Nelle ultime settimane, Tony Khan ha reso ancora più chiara la via che la AEW sta seguendo. A dargli manforte sono stati diversi membri del roster (Danielson e Moxley in testa). La compagnia va verso un futuro legato più al lato sportivo del wrestling. Non disdegnando il lato d’intrattenimento, ma non facendone un punto focale dei propri show.
Dunque si torna un po’ agli albori della AEW, abbracciando come modelli quelli della NJPW, della NWA e della ECW. Un esempio lo stiamo vivendo da tempo con l’avvento del Continental Classic. Un torneo per certi versi fine a se stesso, che non sta – per ora – costruendo storyline ma solo tanti solidi match da guardare con piacere. Qualcosa di molto assimilabile ai Climax di natura nipponica, magari da ripetere nel corso degli anni.
È una scelta giusta o sbagliata? La risposta non arriva in maniera netta. È certamente una scelta coraggiosa. Va in una direzione completamente differente rispetto alla WWE in un contesto, come quello televisivo americano, dove il lato sportivo è stato talvolta messo da parte per dare spazio a tante chiacchiere. E siamo a pochi passi da una nuova firma contrattuale che può significare tanto per il futuro.
La domanda ideale è: la AEW perde qualcosa da questo passaggio? Attualmente no. I fan televisivi sono sempre quelli, si viaggia tra gli 800 e i 900 mila telespettatori. I ppv continuano a superare sistematicamente i 130 mila acquisti.
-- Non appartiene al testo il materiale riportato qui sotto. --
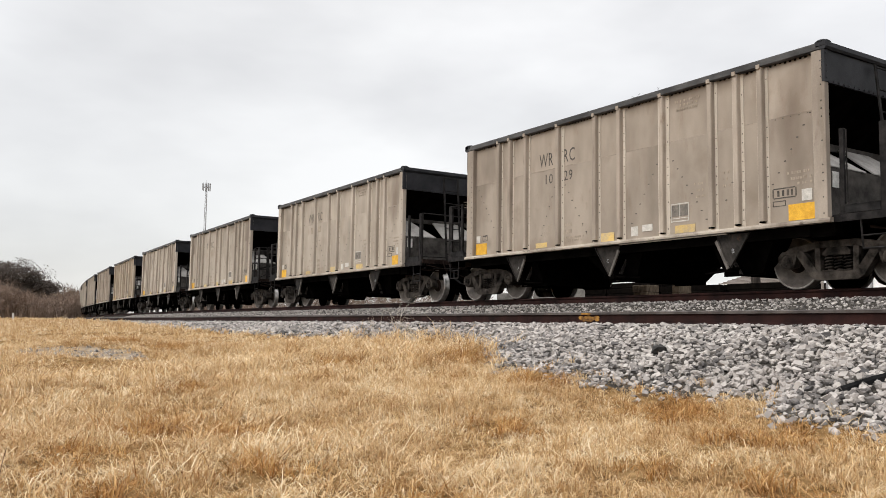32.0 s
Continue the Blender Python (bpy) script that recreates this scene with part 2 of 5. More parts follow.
def car_paint(name, tint):
    """The cars' tan paint and its ribs, faded or dirtied by a tint."""
    def c(r, g, b):
        return (r * tint[0], g * tint[1], b * tint[2])

    sheet = shade(name, c(0.262, 0.222, 0.178), c(0.415, 0.357, 0.291), 1.2, 0.62, 0, 0.05, 38, (1, 1, 0.4), 0.06, (0.3, 0.66), (c(0.25, 0.19, 0.14), 0.56), (c(0.275, 0.228, 0.178), 0.56, 1.1), 0.02, 0.26, detail=3.0,
                  blots=(((-1.51, -4.35, 2.95), (9, 0.40, 1.25), (0.155, 0.117, 0.088)), ((-1.51, 4.30, 3.2), (9, 0.50, 0.75), (0.18, 0.145, 0.113)),
                         ((-1.51, -2.2, 3.75), (9, 1.6, 0.28), (0.21, 0.168, 0.13)), ((-1.51, 2.2, 1.1), (9, 2.2, 0.30), (0.23, 0.18, 0.138))))
    rib = shade(name + "_rib", c(0.27, 0.227, 0.182), c(0.43, 0.372, 0.306), 2.0, 0.6, 0, 0.06, 38, (1, 1, 0.25), 0.08, (0.34, 0.62), ((0.175, 0.125, 0.088), 0.58), None, 0.05, 0.2)
    return sheet, rib


PAINT, PAINT_RIB = car_paint("weathered_tan_paint", (1.0, 1.0, 1.0))
WARM_PAINT = car_paint("warm_tan_paint", (0.95, 0.90, 0.83))
DIRTY_PAINT = car_paint("dirty_tan_paint", (0.88, 0.86, 0.85))
CHARCOAL = shade("charcoal_paint", (0.011, 0.011, 0.013), (0.026, 0.026, 0.029), 2.0, 0.55, 0, 0.1, 50)
CHORD_PAINT = shade("scuffed_dark_chord", (0.028, 0.027, 0.027), (0.085, 0.082, 0.079), 3.0, 0.55, 0, 0.15, 50, (1, 0.5, 1))
# Underframe grime, with the shade under and inside the cars put into its colour.
GRIME_SHADE = shade("black_grime_and_shade", (0.0009, 0.0008, 0.0007), (0.0035, 0.003, 0.0027), 3.0, 0.95, 0, 0.3, 40, gloss=0.0)
RAILING = shade("dark_railing_paint", (0.006, 0.0054, 0.0053), (0.026, 0.0235, 0.0225), 6.0, 0.7, 0, 0.2, 60, gloss=0.08)
BRAKE_RUST = shade("rusty_brake_gear", (0.006, 0.0038, 0.003), (0.024, 0.0148, 0.0116), 5.0, 0.85, 0, 0.3, 60, gloss=0.08)
CASTING = shade("dusty_cast_steel", (0.004, 0.0033, 0.0028), (0.074, 0.0625, 0.053), 4.0, 0.8, 0.0, 0.35, 40, (1, 1, 1), 0.15, (0.35, 0.68), ((0.06, 0.032, 0.02), 0.62), gloss=0.08)
# Paler copy of the rib paint: the flanges' highlight is put into the colour.
LIT_FLANGE_PAINT = shade("pale_lit_flange_paint", (0.37, 0.32, 0.262), (0.51, 0.448, 0.372), 2.2, 0.6, 0, 0.06, 38, (1, 1, 0.25), 0.08, (0.3, 0.6), ((0.19, 0.135, 0.095), 0.62), None, 0.05, 0.16)
STRUT_STEEL = shade("pale_strut_steel", (0.06, 0.053, 0.046), (0.19, 0.17, 0.15), 5.0, 0.7, 0, 0.3, 40, (1, 1, 1), 0.2)
SCUFFED = shade("scuffed_dark_plate", (0.006, 0.0057, 0.0057), (0.026, 0.0247, 0.024), 4.0, 0.7, 0, 0.2, 50, gloss=0.08)
WHEEL_DISC = shade("dusty_wheel_disc", (0.032, 0.025, 0.021), (0.115, 0.097, 0.082), 3.5, 0.75, 0.1, 0.25, 40, (1, 1, 1), 0.12, (0.35, 0.65), ((0.05, 0.03, 0.022), 0.6))
WHEEL_RIM = shade("worn_wheel_rim", (0.16, 0.147, 0.133), (0.31, 0.29, 0.265), 5.0, 0.6, 0.0, 0.15, 60)
HANGER_STEEL = shade("dusty_hanger_plate", (0.006, 0.0052, 0.0046), (0.04, 0.0345, 0.03), 4.0, 0.75, 0, 0.3, 40, (1, 1, 1), 0.2, (0.35, 0.65), ((0.07, 0.035, 0.02), 0.6))
SILL_PAINT = shade("dirty_sill_paint", (0.19, 0.157, 0.125), (0.43, 0.375, 0.31), 2.4, 0.65, 0, 0.2, 38, (1, 0.6, 1), 0.1, (0.32, 0.62), ((0.10, 0.075, 0.056), 0.57), None, 0.1, 0.12)
TREAD = shade("polished_tread", (0.20, 0.19, 0.18), (0.38, 0.365, 0.35), 6.0, 0.3, 0.85, 0.05, 80)
HOOD = shade("dusty_slope_plate", (0.30, 0.283, 0.262), (0.47, 0.447, 0.42), 3.0, 0.85, 0, 0.2, 50)
END_PLATE = shade("grey_end_plate", (0.02, 0.0177, 0.016), (0.085, 0.076, 0.068), 3.0, 0.7, 0, 0.2, 50)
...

In live ci sono meno spettatori, ma non vanno mai sotto le duemila presenze. Senza tutta la pubblicità degli esordi e l’effetto novità. E battendo sempre gli stessi luoghi.
Nella pratica, non sappiamo se è una scelta giusta o sbagliata. Sappiamo che non ha dato alcun scossone. Sappiamo che la compagnia ha raggiunto una posizione tale, una nicchia di spettatori tale da potersi permettere di prendere strade diverse. Per continuare ad essere una alternativa a quello che i fan di mezzo mondo vedono da tanti anni.